Data for the task:
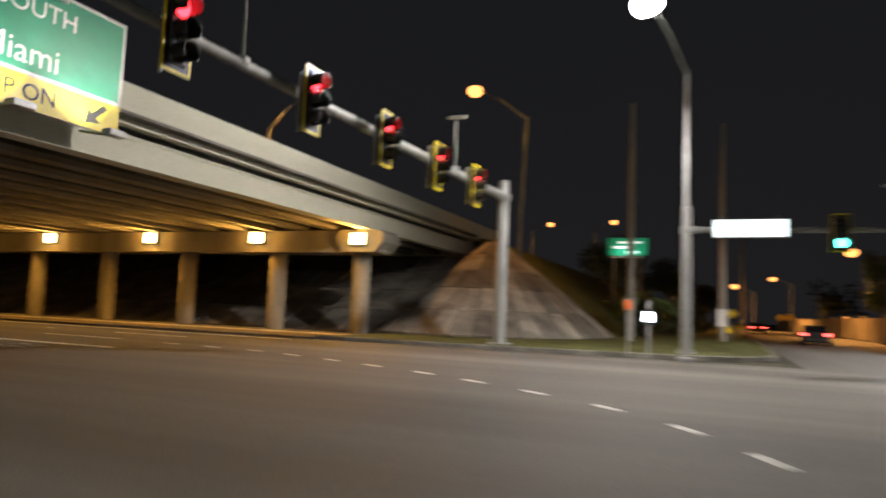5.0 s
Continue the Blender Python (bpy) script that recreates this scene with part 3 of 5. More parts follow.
# abutments and embankments
for s, y in ((1, 61.0), (-1, -8.0)):
    a = part("abutment", box(bmesh.new(), -73.2, -19.8, min(y, y + 1.2 * s), max(y, y + 1.2 * s), 4.6, 6.5), CONCRETE)
    tagged(a, "concrete bridge abutment at the head of the slope", "abutment", kind="structure")
hill = bmesh.new()
sweep(hill, [(9.5 - 0.0, -0.3), (18.4, 6.3), (19.6, 6.5), (75.2, 6.5), (76.4, 6.3), (87, -0.3)], [(0, 62.2, 0), (0, 120, 0), (0, 320, 0)])
tagged(part("embankment", hill, GRASS), "dark grassy motorway embankment behind the bridge", "embankment", kind="structure")
hill = bmesh.new()
sweep(hill, [(12, -0.6), (18.4, 6.3), (19.6, 6.5), (75.2, 6.5), (76.4, 6.3), (87, -0.3)], [(0, -260, 0), (0, -60, 0), (0, -9.2, 0)])
tagged(part("embankment", hill, GRASS), "dark grassy motorway embankment behind the bridge", "embankment", kind="structure")
slope = thing("slope_paving", pose(0, 0, 0), "sloped concrete paving panels below the bridge abutment", "slope paving", kind="structure")
bm = bmesh.new()
sweep(bm, [(50.2, 0.0), (60.9, 5.0), (61.0, -0.1)], [(-18.9, 0, 0), (-75.0, 0, 0)][::-1])
part("bed", bm, JOINT, slope)
bm = bmesh.new()
sweep(bm, [(-7.9, 4.9), (2.0, 0.0), (-7.9, -0.1)], [(-19.2, 0, 0), (-75.0, 0, 0)][::-1])
part("bed", bm, JOINT, slope)


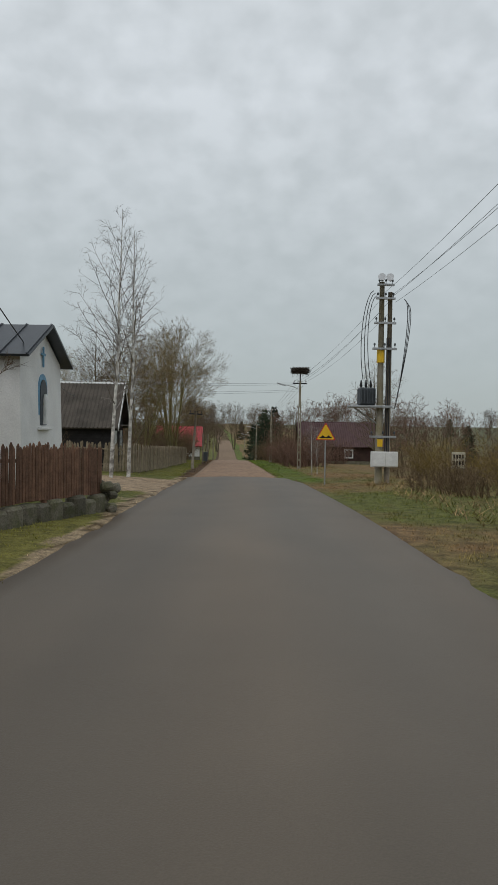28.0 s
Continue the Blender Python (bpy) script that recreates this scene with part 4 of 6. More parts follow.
def gable_house(x, y, turn, ln, wd, wall_h, roof_h, wall_mat, roof_mat, label, gable_mat=None, over=0.4, boards=0.16, ribs=0.0, barge=None, chimney=None, base=0.4, z=None, name="house", rib_rows=0, down=0.0, wind=()):
    """A house with its ridge along its local x. chimney: (x, material); wind: windows as (side, place, sill, w, h)."""
    zz = (ground(x, y) if z is None else z) - down
    ob = thing(name, Matrix.Translation((x, y, zz)) @ Matrix.Rotation(turn, 4, "Z"), label, "house" if name == "house" else name.replace("_", " "))
    part("plinth", Shape().box(-ln / 2 - 0.04, -wd / 2 - 0.04, -0.8, ln / 2 + 0.04, wd / 2 + 0.04, base), STONE, ob)
    rows_n = max(1, int((wall_h - base) / boards)) if boards else 1
    for side in range(4):
        core = 0.03 if boards else 0.0
        spans = ((-ln / 2 + core, -wd / 2 + core, ln / 2 - core, -wd / 2 + 0.2), (-ln / 2 + core, wd / 2 - 0.2, ln / 2 - core, wd / 2 - core), (-ln / 2 + core, -wd / 2 + 0.2, -ln / 2 + 0.2, wd / 2 - 0.2), (ln / 2 - 0.2, -wd / 2 + 0.2, ln / 2 - core, wd / 2 - 0.2))[side]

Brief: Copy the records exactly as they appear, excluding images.

Response to the task:
5.0 s
Continue the Blender Python (bpy) script that recreates this scene with part 3 of 5. More parts follow.
# abutments and embankments
for s, y in ((1, 61.0), (-1, -8.0)):
    a = part("abutment", box(bmesh.new(), -73.2, -19.8, min(y, y + 1.2 * s), max(y, y + 1.2 * s), 4.6, 6.5), CONCRETE)
    tagged(a, "concrete bridge abutment at the head of the slope", "abutment", kind="structure")
hill = bmesh.new()
sweep(hill, [(9.5 - 0.0, -0.3), (18.4, 6.3), (19.6, 6.5), (75.2, 6.5), (76.4, 6.3), (87, -0.3)], [(0, 62.2, 0), (0, 120, 0), (0, 320, 0)])
tagged(part("embankment", hill, GRASS), "dark grassy motorway embankment behind the bridge", "embankment", kind="structure")
hill = bmesh.new()
sweep(hill, [(12, -0.6), (18.4, 6.3), (19.6, 6.5), (75.2, 6.5), (76.4, 6.3), (87, -0.3)], [(0, -260, 0), (0, -60, 0), (0, -9.2, 0)])
tagged(part("embankment", hill, GRASS), "dark grassy motorway embankment behind the bridge", "embankment", kind="structure")
slope = thing("slope_paving", pose(0, 0, 0), "sloped concrete paving panels below the bridge abutment", "slope paving", kind="structure")
bm = bmesh.new()
sweep(bm, [(50.2, 0.0), (60.9, 5.0), (61.0, -0.1)], [(-18.9, 0, 0), (-75.0, 0, 0)][::-1])
part("bed", bm, JOINT, slope)
bm = bmesh.new()
sweep(bm, [(-7.9, 4.9), (2.0, 0.0), (-7.9, -0.1)], [(-19.2, 0, 0), (-75.0, 0, 0)][::-1])
part("bed", bm, JOINT, slope)


28.0 s
Continue the Blender Python (bpy) script that recreates this scene with part 4 of 6. More parts follow.
def gable_house(x, y, turn, ln, wd, wall_h, roof_h, wall_mat, roof_mat, label, gable_mat=None, over=0.4, boards=0.16, ribs=0.0, barge=None, chimney=None, base=0.4, z=None, name="house", rib_rows=0, down=0.0, wind=()):
    """A house with its ridge along its local x. chimney: (x, material); wind: windows as (side, place, sill, w, h)."""
    zz = (ground(x, y) if z is None else z) - down
    ob = thing(name, Matrix.Translation((x, y, zz)) @ Matrix.Rotation(turn, 4, "Z"), label, "house" if name == "house" else name.replace("_", " "))
    part("plinth", Shape().box(-ln / 2 - 0.04, -wd / 2 - 0.04, -0.8, ln / 2 + 0.04, wd / 2 + 0.04, base), STONE, ob)
    rows_n = max(1, int((wall_h - base) / boards)) if boards else 1
    for side in range(4):
        core = 0.03 if boards else 0.0
        spans = ((-ln / 2 + core, -wd / 2 + core, ln / 2 - core, -wd / 2 + 0.2), (-ln / 2 + core, wd / 2 - 0.2, ln / 2 - core, wd / 2 - core), (-ln / 2 + core, -wd / 2 + 0.2, -ln / 2 + 0.2, wd / 2 - 0.2), (ln / 2 - 0.2, -wd / 2 + 0.2, ln / 2 - core, wd / 2 - 0.2))[side]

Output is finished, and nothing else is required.